If students do still walk out of class, Griffith said, consequence "will follow School Board policy."
Superintendent Jan Harris of Dade County (Ga.) Schools, where two students were recently arrested after bringing a gun to school, said the district was proud of its students.
"We want to encourage higher-level thinking, so we are proud of our students that they are in tune with the news and that they are aware and thinking about national issues," Harris said. "But we want to do that in a safe and orderly manner."
Dade High School Principal James Fahrney has called for a "timeout" between 10 and 10:20 a.m. Wednesday, and a variety of activities will be provided for students during that time, including the option to remain in class and not participate, to tweet local representatives, to debate readings about the issue of gun control, to journal about their experience or to walk out to the commons area for those 17 minutes.
Polk County Schools will follow suggestions issued by the state Department of Education, and will allow students designated spaces for students to spend the walk-out, treating it as "a freedom of expression and speech," said James Jones, director of schools, in a statement.
Catoosa and Walker counties are also allowing students to participate in planned walkouts.
Cleveland City Schools anticipates students at both Cleveland High School and Cleveland Middle School to walkout Wednesday. Though the district has been working with students, it also has stated that students can still be punished for disrupting the school day.
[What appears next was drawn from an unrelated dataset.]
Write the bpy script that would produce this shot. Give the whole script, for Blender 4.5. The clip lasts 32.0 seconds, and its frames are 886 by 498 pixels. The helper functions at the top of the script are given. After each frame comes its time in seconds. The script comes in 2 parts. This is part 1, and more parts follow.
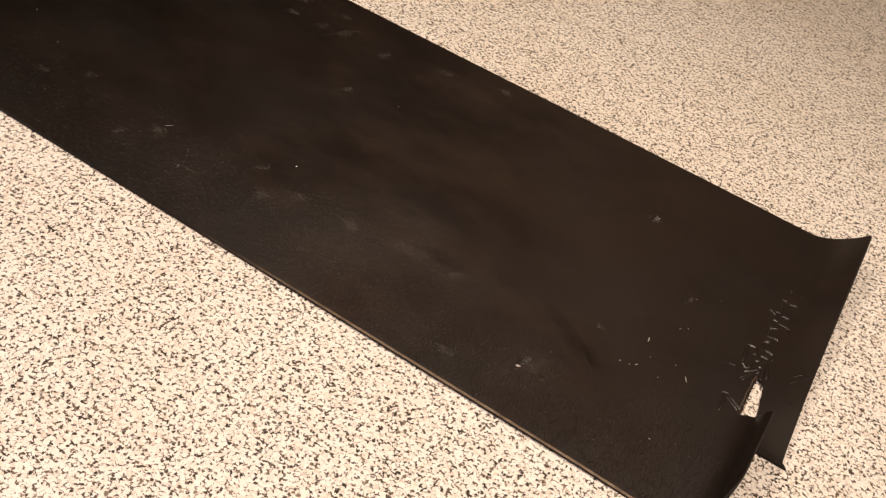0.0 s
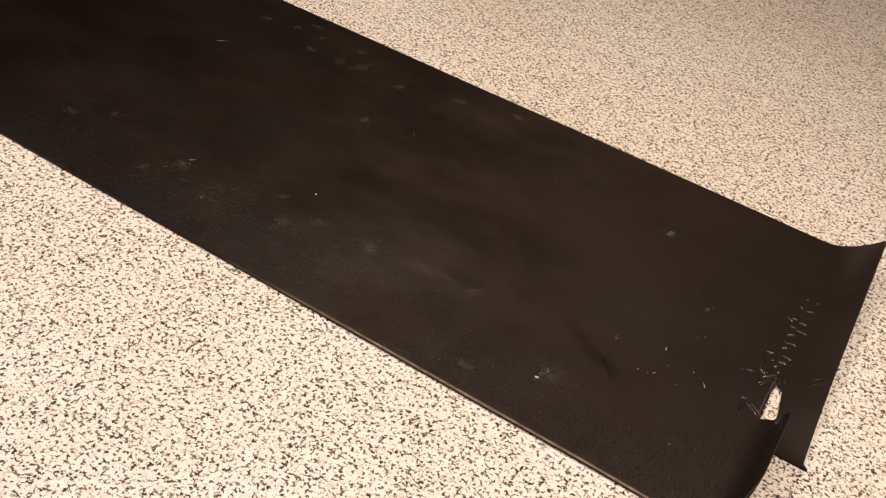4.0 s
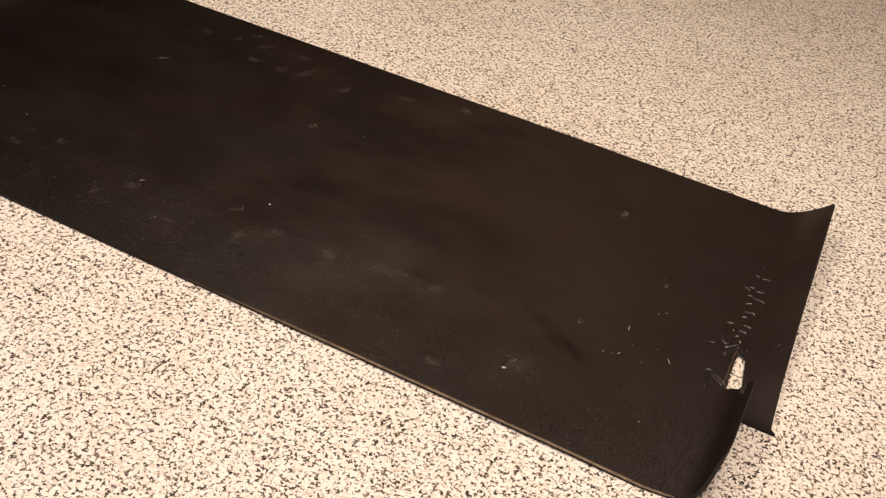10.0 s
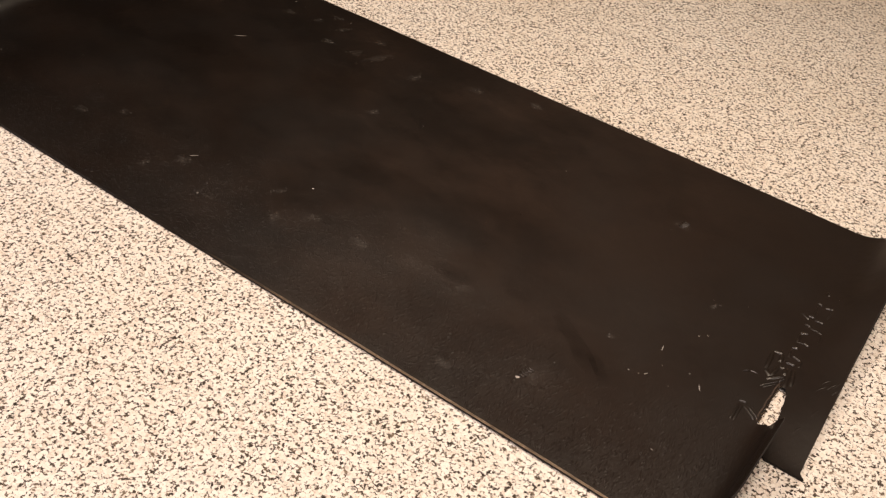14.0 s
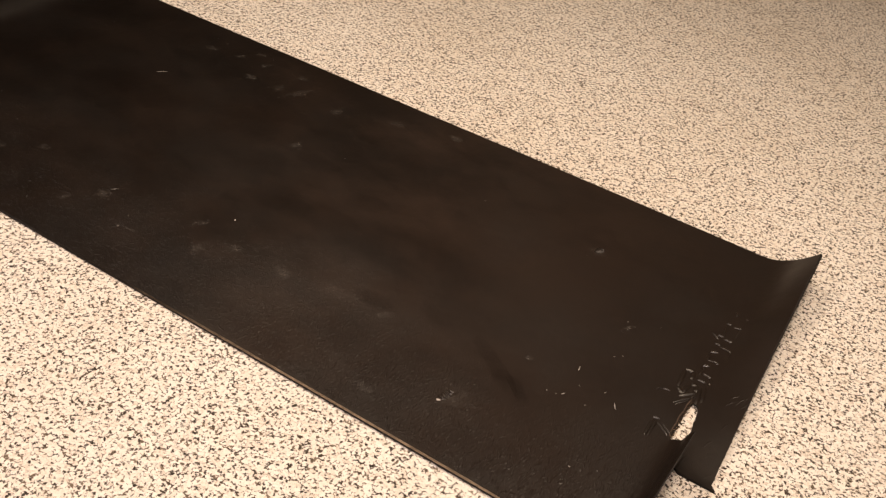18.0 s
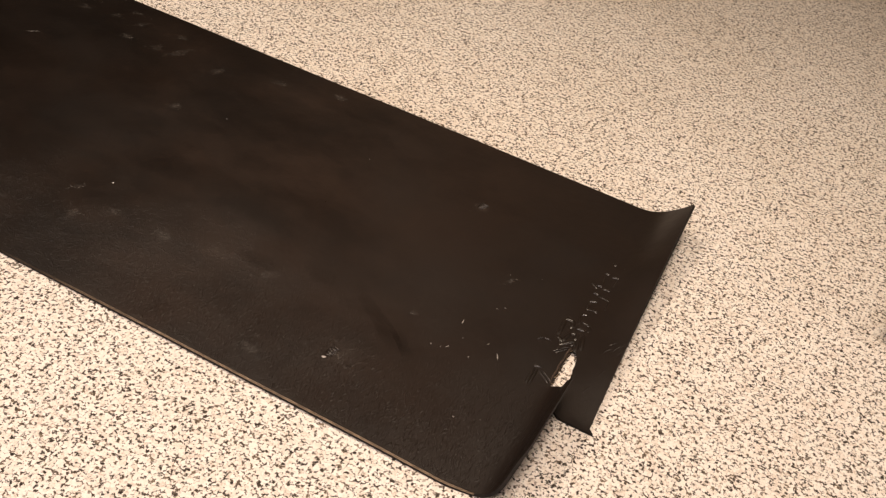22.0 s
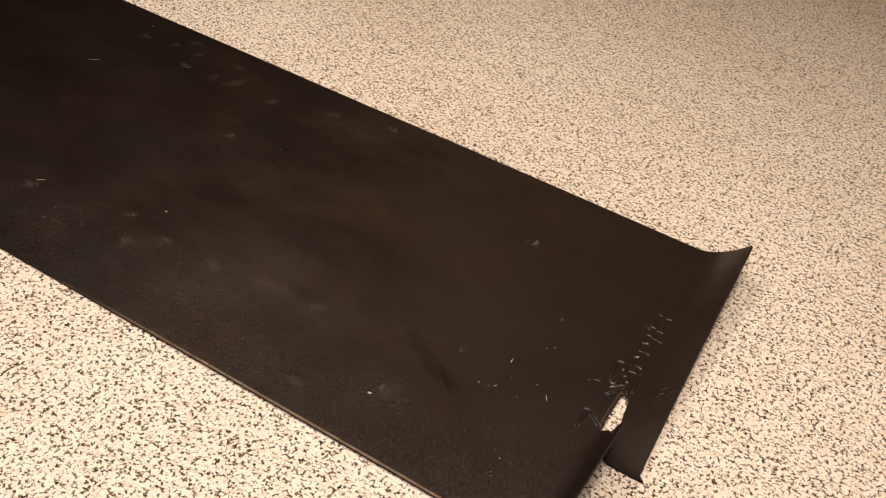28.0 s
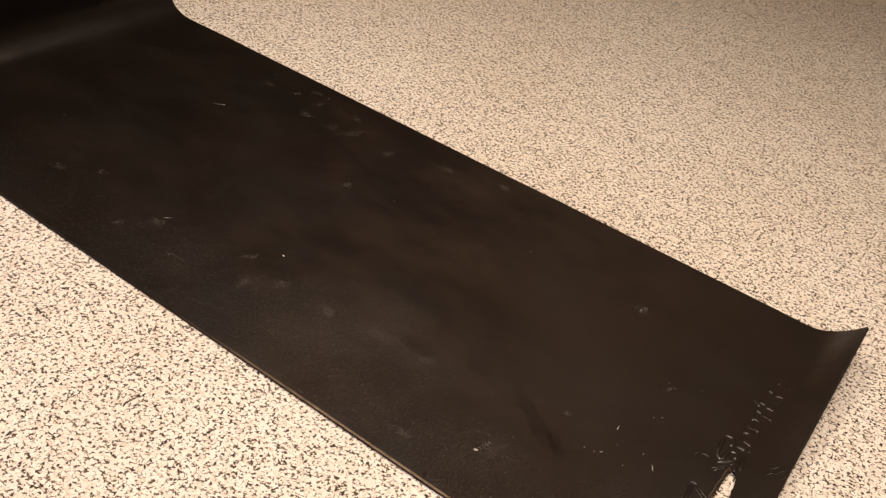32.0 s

"It important to know that disorderly conduct that disrupts school operations is not acceptable and will be handled compassionately, but firmly, in accordance with our board policy and internal procedures," Director of Schools Russell Dyer said in a statement.
Dyer did encourage parents to talk with students about related issues.
"I encourage you to talk with your child(ren) about how they may be feeling about this topic," he said. "We love the passion of our students on various issues, and we recognize that student activism is part of the learning process."